**WORK TO COMPLETE:**
Repeat the listing that follows, character for character, minus the pictures.

**DATA:**

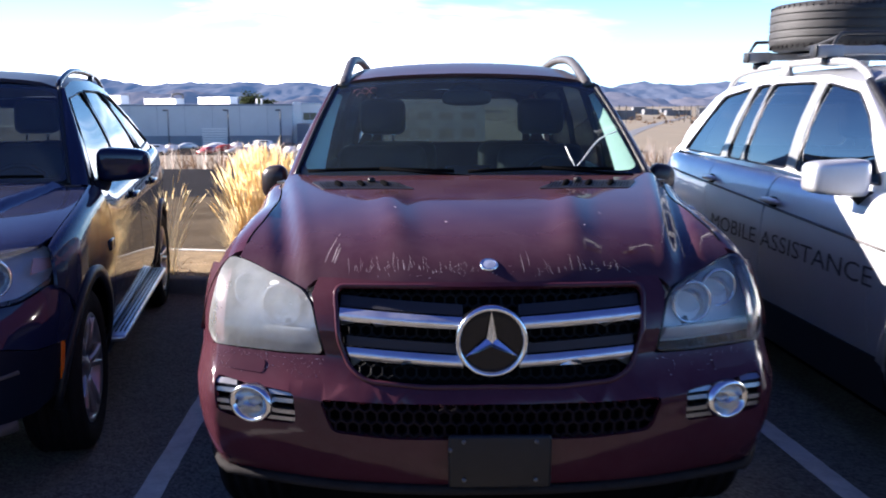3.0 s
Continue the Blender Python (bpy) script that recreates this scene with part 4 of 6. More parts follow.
    wins = [[(1.52, 1.18), (1.90, 1.50), (2.08, 1.61), (2.5, 1.655), (2.42, 1.18)], [(2.52, 1.18), (2.6, 1.66), (3.35, 1.66), (3.4, 1.2)], [(3.52, 1.21), (3.48, 1.65), (4.2, 1.62), (4.5, 1.24)]]
    greenhouse(root, B, green, wins, PAINT_RED, GLASS_SIDE, PAINT_RED, GLASS_WS, 0.034, TRIM_TAN, GLASS_DOOR, ROOF_RED)
    roof_rail(root, B, 1.97, 4.4, 0.085, RAIL_DARK, 0.93, 0.025, (), 0.024, 0.5)
    rear_end(root, B, PAINT_RED, 0.45, [(-0.60, 1.24), (0.60, 1.24), (0.52, 1.60), (-0.52, 1.60)])
    under_body(root, B, 0.2, [(AF, 0.43), (AR, 0.43)], 0.9)
    interior(root, B, 1.36, 1.19, 2.15, 0.46, LEATHER, 0.76, 1, 0.45)
    for s in (-1, 1):
        wing_mirror(root, (0.90, 1.58, 1.195), MIRROR_SHELL, s, (0.064, 0.05, 0.082), (0.84, 1.64, 1.10), PLASTIC, 0.68)
        for y in (AF, AR):
            wheel(root, s * 0.835, y, WR, 0.245, 0.26, 5, ALLOY_SHADED, s, 0, True)
    # wipers
    for a, b, park in (((-0.70, 1.262, 1.273), (-0.08, 1.155, 1.278), (0.03, 1.125, 1.25)), ((-0.02, 1.150, 1.276), (0.60, 1.225, 1.280), (0.68, 1.21, 1.25))):
        A, Bb = Vector(a), Vector(b)
        w = part("wiper", sweep(spline([A, A.lerp(Bb, 0.5) + Vector((0, -0.008, 0.008)), Bb], 4), [(-0.008, -0.006), (0.008, -0.006), (0.004, 0.008), (-0.004, 0.008)]), DARK, root)
        mid = A.lerp(Bb, 0.5) + Vector((0, -0.008, 0.012))
        part("wiper_arm", sweep([Vector(park), mid], [(-0.012, -0.004), (0.012, -0.004), (0.008, 0.008), (-0.008, 0.008)]), DARK, w)
    # white crack in the windscreen
    cord = [B.glass_front(u, v, -0.002) for u, v in ((0.60, 0.075), (0.67, 0.16), (0.75, 0.26), (0.84, 0.345), (0.945, 0.40))]
    part("windscreen_crack", sweep(spline(cord, 5), circle_section(0.0021, 6), scale=lambda q: 0.8 + 0.8 * q), WHITE_CORD, root, "white crack across the windscreen")
    stick = [B.glass_front(u, v, -0.002) for u, v in ((0.565, 0.24), (0.575, 0.16), (0.585, 0.05))]
    part("windscreen_crack", sweep(stick, circle_section(0.0022, 6)), WHITE_CORD, root)
    # red chalk marks at the windscreen's upper corner, not readable
    for i, (u0, u1, v) in enumerate(((-0.84, -0.78, 0.86), (-0.77, -0.73, 0.87), (-0.72, -0.66, 0.865), (-0.80, -0.74, 0.81), (-0.73, -0.69, 0.815))):
        a, b = B.glass_front(u0, v, -0.003), B.glass_front(u1, v + 0.012, -0.003)
        part("chalk_mark", sweep([a, a.lerp(b, 0.5) + Vector((0, 0, 0.012)), b], [(-0.0018, -0.001), (0.0018, -0.001), (0.0018, 0.001), (-0.0018, 0.001)]), CHALK, root)
    return root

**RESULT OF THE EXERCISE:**
3.0 s
Continue the Blender Python (bpy) script that recreates this scene with part 4 of 6. More parts follow.
    wins = [[(1.52, 1.18), (1.90, 1.50), (2.08, 1.61), (2.5, 1.655), (2.42, 1.18)], [(2.52, 1.18), (2.6, 1.66), (3.35, 1.66), (3.4, 1.2)], [(3.52, 1.21), (3.48, 1.65), (4.2, 1.62), (4.5, 1.24)]]
    greenhouse(root, B, green, wins, PAINT_RED, GLASS_SIDE, PAINT_RED, GLASS_WS, 0.034, TRIM_TAN, GLASS_DOOR, ROOF_RED)
    roof_rail(root, B, 1.97, 4.4, 0.085, RAIL_DARK, 0.93, 0.025, (), 0.024, 0.5)
    rear_end(root, B, PAINT_RED, 0.45, [(-0.60, 1.24), (0.60, 1.24), (0.52, 1.60), (-0.52, 1.60)])
    under_body(root, B, 0.2, [(AF, 0.43), (AR, 0.43)], 0.9)
    interior(root, B, 1.36, 1.19, 2.15, 0.46, LEATHER, 0.76, 1, 0.45)
    for s in (-1, 1):
        wing_mirror(root, (0.90, 1.58, 1.195), MIRROR_SHELL, s, (0.064, 0.05, 0.082), (0.84, 1.64, 1.10), PLASTIC, 0.68)
        for y in (AF, AR):
            wheel(root, s * 0.835, y, WR, 0.245, 0.26, 5, ALLOY_SHADED, s, 0, True)
    # wipers
    for a, b, park in (((-0.70, 1.262, 1.273), (-0.08, 1.155, 1.278), (0.03, 1.125, 1.25)), ((-0.02, 1.150, 1.276), (0.60, 1.225, 1.280), (0.68, 1.21, 1.25))):
        A, Bb = Vector(a), Vector(b)
        w = part("wiper", sweep(spline([A, A.lerp(Bb, 0.5) + Vector((0, -0.008, 0.008)), Bb], 4), [(-0.008, -0.006), (0.008, -0.006), (0.004, 0.008), (-0.004, 0.008)]), DARK, root)
        mid = A.lerp(Bb, 0.5) + Vector((0, -0.008, 0.012))
        part("wiper_arm", sweep([Vector(park), mid], [(-0.012, -0.004), (0.012, -0.004), (0.008, 0.008), (-0.008, 0.008)]), DARK, w)
    # white crack in the windscreen
    cord = [B.glass_front(u, v, -0.002) for u, v in ((0.60, 0.075), (0.67, 0.16), (0.75, 0.26), (0.84, 0.345), (0.945, 0.40))]
    part("windscreen_crack", sweep(spline(cord, 5), circle_section(0.0021, 6), scale=lambda q: 0.8 + 0.8 * q), WHITE_CORD, root, "white crack across the windscreen")
    stick = [B.glass_front(u, v, -0.002) for u, v in ((0.565, 0.24), (0.575, 0.16), (0.585, 0.05))]
    part("windscreen_crack", sweep(stick, circle_section(0.0022, 6)), WHITE_CORD, root)
    # red chalk marks at the windscreen's upper corner, not readable
    for i, (u0, u1, v) in enumerate(((-0.84, -0.78, 0.86), (-0.77, -0.73, 0.87), (-0.72, -0.66, 0.865), (-0.80, -0.74, 0.81), (-0.73, -0.69, 0.815))):
        a, b = B.glass_front(u0, v, -0.003), B.glass_front(u1, v + 0.012, -0.003)
        part("chalk_mark", sweep([a, a.lerp(b, 0.5) + Vector((0, 0, 0.012)), b], [(-0.0018, -0.001), (0.0018, -0.001), (0.0018, 0.001), (-0.0018, 0.001)]), CHALK, root)
    return root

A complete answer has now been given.